**Given information:**
+ + + + +
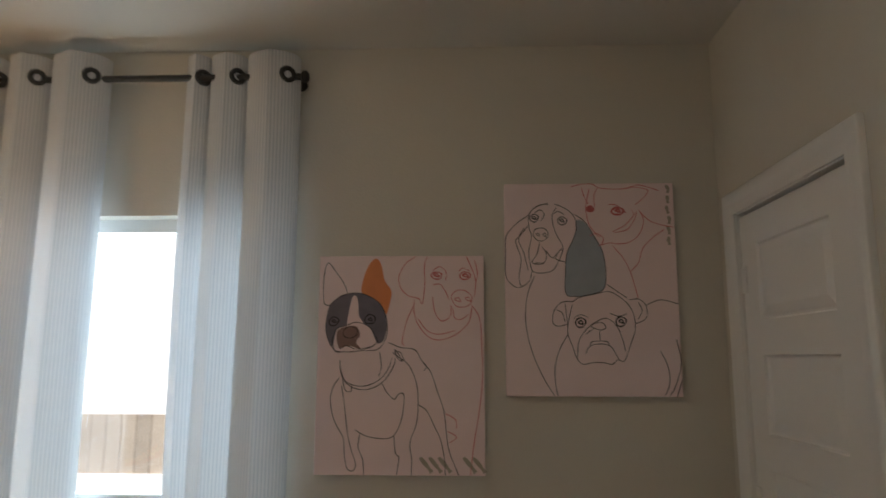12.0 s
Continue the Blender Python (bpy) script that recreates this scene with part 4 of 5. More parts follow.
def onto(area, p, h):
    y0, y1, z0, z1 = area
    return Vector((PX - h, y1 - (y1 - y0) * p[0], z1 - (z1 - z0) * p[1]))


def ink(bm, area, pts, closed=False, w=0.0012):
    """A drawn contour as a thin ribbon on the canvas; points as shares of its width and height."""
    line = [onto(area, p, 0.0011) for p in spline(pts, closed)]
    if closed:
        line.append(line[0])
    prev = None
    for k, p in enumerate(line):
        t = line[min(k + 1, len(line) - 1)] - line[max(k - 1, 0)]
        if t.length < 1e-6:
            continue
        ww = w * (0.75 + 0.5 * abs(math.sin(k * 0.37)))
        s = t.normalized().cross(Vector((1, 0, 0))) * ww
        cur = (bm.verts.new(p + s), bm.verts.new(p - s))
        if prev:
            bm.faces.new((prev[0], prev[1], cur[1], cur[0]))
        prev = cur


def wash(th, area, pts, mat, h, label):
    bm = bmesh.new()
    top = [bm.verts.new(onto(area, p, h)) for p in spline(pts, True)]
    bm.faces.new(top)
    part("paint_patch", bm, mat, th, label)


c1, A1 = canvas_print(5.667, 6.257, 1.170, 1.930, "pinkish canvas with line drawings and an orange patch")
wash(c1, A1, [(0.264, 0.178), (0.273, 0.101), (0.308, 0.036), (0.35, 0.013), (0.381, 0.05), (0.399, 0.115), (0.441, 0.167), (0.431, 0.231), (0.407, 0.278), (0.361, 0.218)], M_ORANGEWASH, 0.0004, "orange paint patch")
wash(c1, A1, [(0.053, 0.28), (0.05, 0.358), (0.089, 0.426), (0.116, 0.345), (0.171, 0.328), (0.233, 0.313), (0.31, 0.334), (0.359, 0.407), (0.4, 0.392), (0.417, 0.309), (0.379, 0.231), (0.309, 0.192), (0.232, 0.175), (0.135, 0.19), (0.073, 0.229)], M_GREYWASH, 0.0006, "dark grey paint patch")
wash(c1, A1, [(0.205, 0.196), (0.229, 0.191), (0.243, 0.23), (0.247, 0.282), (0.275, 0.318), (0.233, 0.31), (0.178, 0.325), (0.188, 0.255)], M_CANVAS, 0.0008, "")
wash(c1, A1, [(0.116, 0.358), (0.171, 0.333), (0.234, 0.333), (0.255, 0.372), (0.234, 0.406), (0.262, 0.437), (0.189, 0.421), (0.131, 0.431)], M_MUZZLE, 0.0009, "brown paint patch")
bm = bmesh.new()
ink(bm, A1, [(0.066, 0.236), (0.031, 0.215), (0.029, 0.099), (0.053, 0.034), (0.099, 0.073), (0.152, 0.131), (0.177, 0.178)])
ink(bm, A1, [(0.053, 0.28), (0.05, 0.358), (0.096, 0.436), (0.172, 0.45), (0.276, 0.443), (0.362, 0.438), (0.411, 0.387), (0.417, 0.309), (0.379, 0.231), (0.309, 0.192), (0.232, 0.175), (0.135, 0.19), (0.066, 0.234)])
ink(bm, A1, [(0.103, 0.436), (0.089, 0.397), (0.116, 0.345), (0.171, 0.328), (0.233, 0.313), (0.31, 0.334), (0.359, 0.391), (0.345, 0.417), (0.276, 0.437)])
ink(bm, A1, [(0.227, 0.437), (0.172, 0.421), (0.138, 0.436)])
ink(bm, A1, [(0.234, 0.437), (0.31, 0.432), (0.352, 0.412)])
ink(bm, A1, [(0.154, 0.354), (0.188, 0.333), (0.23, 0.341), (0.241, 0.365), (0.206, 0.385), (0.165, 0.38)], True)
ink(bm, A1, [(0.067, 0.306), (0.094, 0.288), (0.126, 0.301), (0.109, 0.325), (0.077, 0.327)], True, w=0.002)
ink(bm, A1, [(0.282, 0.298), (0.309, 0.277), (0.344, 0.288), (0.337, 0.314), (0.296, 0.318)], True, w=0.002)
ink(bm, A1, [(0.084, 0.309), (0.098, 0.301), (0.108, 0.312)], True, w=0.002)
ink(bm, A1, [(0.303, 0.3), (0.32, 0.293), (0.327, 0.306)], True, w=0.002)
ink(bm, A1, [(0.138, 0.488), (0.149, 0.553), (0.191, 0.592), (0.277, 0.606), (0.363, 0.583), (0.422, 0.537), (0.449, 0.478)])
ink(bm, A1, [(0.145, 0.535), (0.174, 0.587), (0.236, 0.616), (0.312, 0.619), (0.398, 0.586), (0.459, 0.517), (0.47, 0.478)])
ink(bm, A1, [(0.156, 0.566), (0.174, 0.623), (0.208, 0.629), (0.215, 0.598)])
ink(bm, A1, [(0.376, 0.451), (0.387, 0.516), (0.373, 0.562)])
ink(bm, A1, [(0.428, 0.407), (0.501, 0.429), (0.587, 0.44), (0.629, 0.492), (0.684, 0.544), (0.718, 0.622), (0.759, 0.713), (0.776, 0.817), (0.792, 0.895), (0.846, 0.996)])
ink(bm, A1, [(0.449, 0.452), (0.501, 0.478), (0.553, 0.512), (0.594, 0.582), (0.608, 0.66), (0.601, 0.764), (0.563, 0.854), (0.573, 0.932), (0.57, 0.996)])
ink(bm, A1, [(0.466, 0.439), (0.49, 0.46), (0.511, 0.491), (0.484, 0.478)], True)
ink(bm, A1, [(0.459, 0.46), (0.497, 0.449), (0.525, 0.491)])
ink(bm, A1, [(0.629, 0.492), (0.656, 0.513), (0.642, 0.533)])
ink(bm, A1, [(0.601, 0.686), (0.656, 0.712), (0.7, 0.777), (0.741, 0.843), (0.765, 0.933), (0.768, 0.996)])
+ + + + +
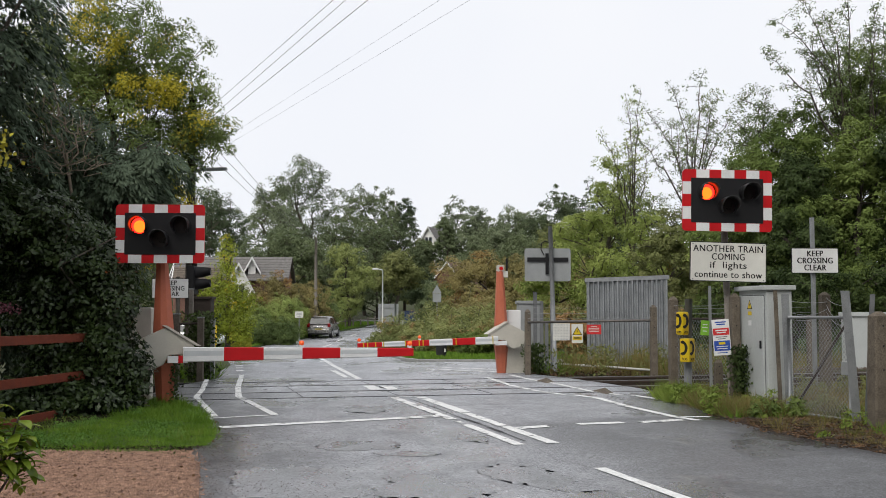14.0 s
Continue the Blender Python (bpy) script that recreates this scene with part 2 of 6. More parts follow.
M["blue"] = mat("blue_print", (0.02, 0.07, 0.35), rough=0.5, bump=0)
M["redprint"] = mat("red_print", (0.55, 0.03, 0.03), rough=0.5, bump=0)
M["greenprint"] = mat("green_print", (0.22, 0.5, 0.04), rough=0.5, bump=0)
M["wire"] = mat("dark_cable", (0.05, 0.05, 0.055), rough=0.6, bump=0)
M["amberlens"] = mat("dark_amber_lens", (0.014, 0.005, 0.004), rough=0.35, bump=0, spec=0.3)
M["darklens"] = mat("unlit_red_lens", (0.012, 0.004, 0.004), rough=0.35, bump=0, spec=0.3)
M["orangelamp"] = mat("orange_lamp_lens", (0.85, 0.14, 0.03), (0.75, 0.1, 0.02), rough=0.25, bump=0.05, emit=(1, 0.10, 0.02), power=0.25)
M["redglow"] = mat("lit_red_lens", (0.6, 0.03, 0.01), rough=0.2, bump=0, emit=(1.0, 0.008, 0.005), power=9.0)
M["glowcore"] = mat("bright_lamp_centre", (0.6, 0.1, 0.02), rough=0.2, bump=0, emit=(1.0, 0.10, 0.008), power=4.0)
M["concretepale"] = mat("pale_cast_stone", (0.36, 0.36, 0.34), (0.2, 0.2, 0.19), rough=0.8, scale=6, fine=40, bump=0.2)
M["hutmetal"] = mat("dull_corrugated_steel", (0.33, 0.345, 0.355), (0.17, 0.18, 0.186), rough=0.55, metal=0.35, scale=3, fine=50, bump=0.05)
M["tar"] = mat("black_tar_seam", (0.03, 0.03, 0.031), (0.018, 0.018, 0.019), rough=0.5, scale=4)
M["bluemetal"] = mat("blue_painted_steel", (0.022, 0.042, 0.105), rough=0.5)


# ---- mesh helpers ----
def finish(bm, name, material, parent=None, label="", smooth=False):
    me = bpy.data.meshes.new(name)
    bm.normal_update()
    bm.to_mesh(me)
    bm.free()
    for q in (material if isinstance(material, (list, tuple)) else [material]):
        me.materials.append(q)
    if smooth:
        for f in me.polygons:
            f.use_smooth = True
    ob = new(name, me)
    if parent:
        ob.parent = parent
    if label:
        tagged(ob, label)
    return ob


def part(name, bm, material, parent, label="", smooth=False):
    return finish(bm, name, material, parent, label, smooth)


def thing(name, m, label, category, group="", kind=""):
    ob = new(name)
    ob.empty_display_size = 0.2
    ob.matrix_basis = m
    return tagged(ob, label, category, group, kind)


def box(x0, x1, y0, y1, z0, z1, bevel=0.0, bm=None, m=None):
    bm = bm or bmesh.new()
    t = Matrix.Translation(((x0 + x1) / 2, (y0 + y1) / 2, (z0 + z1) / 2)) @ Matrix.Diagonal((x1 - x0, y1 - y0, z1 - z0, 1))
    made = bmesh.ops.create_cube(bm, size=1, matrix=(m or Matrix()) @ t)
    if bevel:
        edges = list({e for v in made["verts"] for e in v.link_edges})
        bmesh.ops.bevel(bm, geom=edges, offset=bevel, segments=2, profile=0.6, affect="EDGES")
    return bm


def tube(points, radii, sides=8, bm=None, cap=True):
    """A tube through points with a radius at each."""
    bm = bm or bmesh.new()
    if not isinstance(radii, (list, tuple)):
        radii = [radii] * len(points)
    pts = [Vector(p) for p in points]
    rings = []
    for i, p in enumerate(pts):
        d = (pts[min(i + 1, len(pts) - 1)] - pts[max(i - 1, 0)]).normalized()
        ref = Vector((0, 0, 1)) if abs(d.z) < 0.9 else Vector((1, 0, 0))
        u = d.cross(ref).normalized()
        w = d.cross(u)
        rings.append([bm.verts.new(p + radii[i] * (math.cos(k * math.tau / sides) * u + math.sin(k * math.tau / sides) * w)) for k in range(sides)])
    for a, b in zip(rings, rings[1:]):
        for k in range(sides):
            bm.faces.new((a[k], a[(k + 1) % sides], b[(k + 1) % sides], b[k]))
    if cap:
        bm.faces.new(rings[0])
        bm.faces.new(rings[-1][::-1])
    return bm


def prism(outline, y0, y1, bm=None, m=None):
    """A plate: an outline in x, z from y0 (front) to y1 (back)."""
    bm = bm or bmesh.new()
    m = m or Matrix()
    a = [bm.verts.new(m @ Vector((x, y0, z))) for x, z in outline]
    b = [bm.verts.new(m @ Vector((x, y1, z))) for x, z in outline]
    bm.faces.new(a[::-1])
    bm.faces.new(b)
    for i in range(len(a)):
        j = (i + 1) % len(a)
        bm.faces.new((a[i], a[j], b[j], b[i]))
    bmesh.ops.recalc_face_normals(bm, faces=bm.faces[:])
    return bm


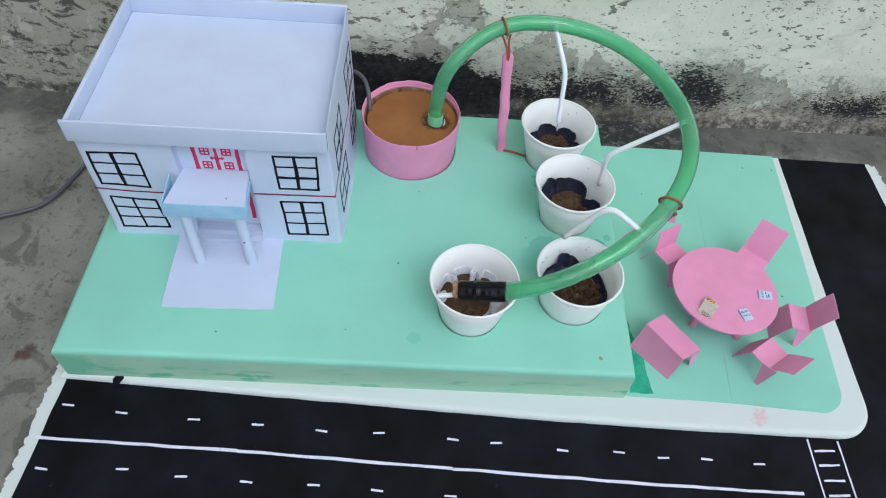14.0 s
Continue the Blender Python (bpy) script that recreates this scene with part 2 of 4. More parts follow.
+ + + + +
Only the lines from the one with "5. More parts follow." up to the one with "return Vector((PX - h, y1" should be repeated, both included, exactly as they appear.

Continue the Blender Python (bpy) script that recreates this scene with part 4 of 5. More parts follow.
def onto(area, p, h):
    y0, y1, z0, z1 = area
    return Vector((PX - h, y1 - (y1 - y0) * p[0], z1 - (z1 - z0) * p[1]))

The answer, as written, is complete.